* start *
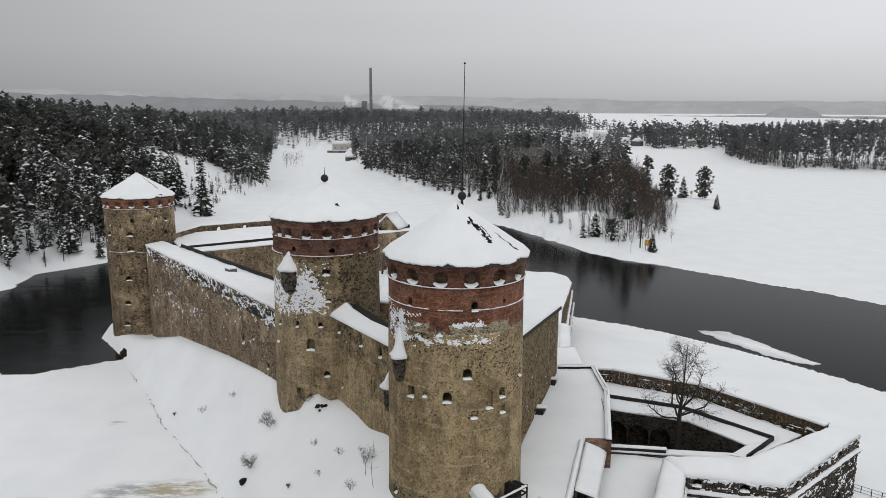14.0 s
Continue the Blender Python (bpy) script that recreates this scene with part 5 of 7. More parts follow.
def plant(name, label, spots, kinds, mats=WOOD):
    """One mesh of many trees; spots: x, y, z, scale, kind."""
    vs, ts, ss, base = [], [], [], 0
    rnd = random.Random(len(spots))
    for x, y, z, s, k in spots:
        v, t, sl = kinds[k]
        a = rnd.uniform(0, 6.28318)
        ca, sa = math.cos(a) * s * rnd.uniform(0.85, 1.15), math.sin(a) * s
        out = np.empty_like(v)
        out[:, 0], out[:, 1], out[:, 2] = v[:, 0] * ca - v[:, 1] * sa + x, v[:, 0] * sa + v[:, 1] * ca + y, v[:, 2] * s + z
        vs.append(out)
        ts.append(t + base)
        ss.append(sl)
        base += len(v)
    me = mesh_from_arrays(name, np.concatenate(vs), np.concatenate(ts), np.concatenate(ss), mats)
    return tagged(new(name, me), label, "wood", kind="stuff")


def scatter(poly, xr, yr, step, keep, seed):
    """Jittered places inside a polygon with the ground's height; keep(x, y, depth, rnd) thins them."""
    rnd = random.Random(seed)
    X, Y = np.meshgrid(np.arange(*xr, step), np.arange(*yr, step))
    jit = np.random.RandomState(seed)
    X = X + jit.uniform(-0.48, 0.48, X.shape) * step
    Y = Y + jit.uniform(-0.48, 0.48, Y.shape) * step
    D = inside_depth(poly, X, Y)
    Z = ground_height(X, Y)
    return [(float(x), float(y), float(z), float(d)) for x, y, z, d in zip(X.ravel(), Y.ravel(), Z.ravel(), D.ravel()) if d > 0 and keep(float(x), float(y), float(d), rnd)]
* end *
=== Given problem ===
Omit the pictures and reproduce the listing exactly.

=== Solution ===
14.0 s
Continue the Blender Python (bpy) script that recreates this scene with part 5 of 7. More parts follow.
def plant(name, label, spots, kinds, mats=WOOD):
    """One mesh of many trees; spots: x, y, z, scale, kind."""
    vs, ts, ss, base = [], [], [], 0
    rnd = random.Random(len(spots))
    for x, y, z, s, k in spots:
        v, t, sl = kinds[k]
        a = rnd.uniform(0, 6.28318)
        ca, sa = math.cos(a) * s * rnd.uniform(0.85, 1.15), math.sin(a) * s
        out = np.empty_like(v)
        out[:, 0], out[:, 1], out[:, 2] = v[:, 0] * ca - v[:, 1] * sa + x, v[:, 0] * sa + v[:, 1] * ca + y, v[:, 2] * s + z
        vs.append(out)
        ts.append(t + base)
        ss.append(sl)
        base += len(v)
    me = mesh_from_arrays(name, np.concatenate(vs), np.concatenate(ts), np.concatenate(ss), mats)
    return tagged(new(name, me), label, "wood", kind="stuff")


def scatter(poly, xr, yr, step, keep, seed):
    """Jittered places inside a polygon with the ground's height; keep(x, y, depth, rnd) thins them."""
    rnd = random.Random(seed)
    X, Y = np.meshgrid(np.arange(*xr, step), np.arange(*yr, step))
    jit = np.random.RandomState(seed)
    X = X + jit.uniform(-0.48, 0.48, X.shape) * step
    Y = Y + jit.uniform(-0.48, 0.48, Y.shape) * step
    D = inside_depth(poly, X, Y)
    Z = ground_height(X, Y)
    return [(float(x), float(y), float(z), float(d)) for x, y, z, d in zip(X.ravel(), Y.ravel(), Z.ravel(), D.ravel()) if d > 0 and keep(float(x), float(y), float(d), rnd)]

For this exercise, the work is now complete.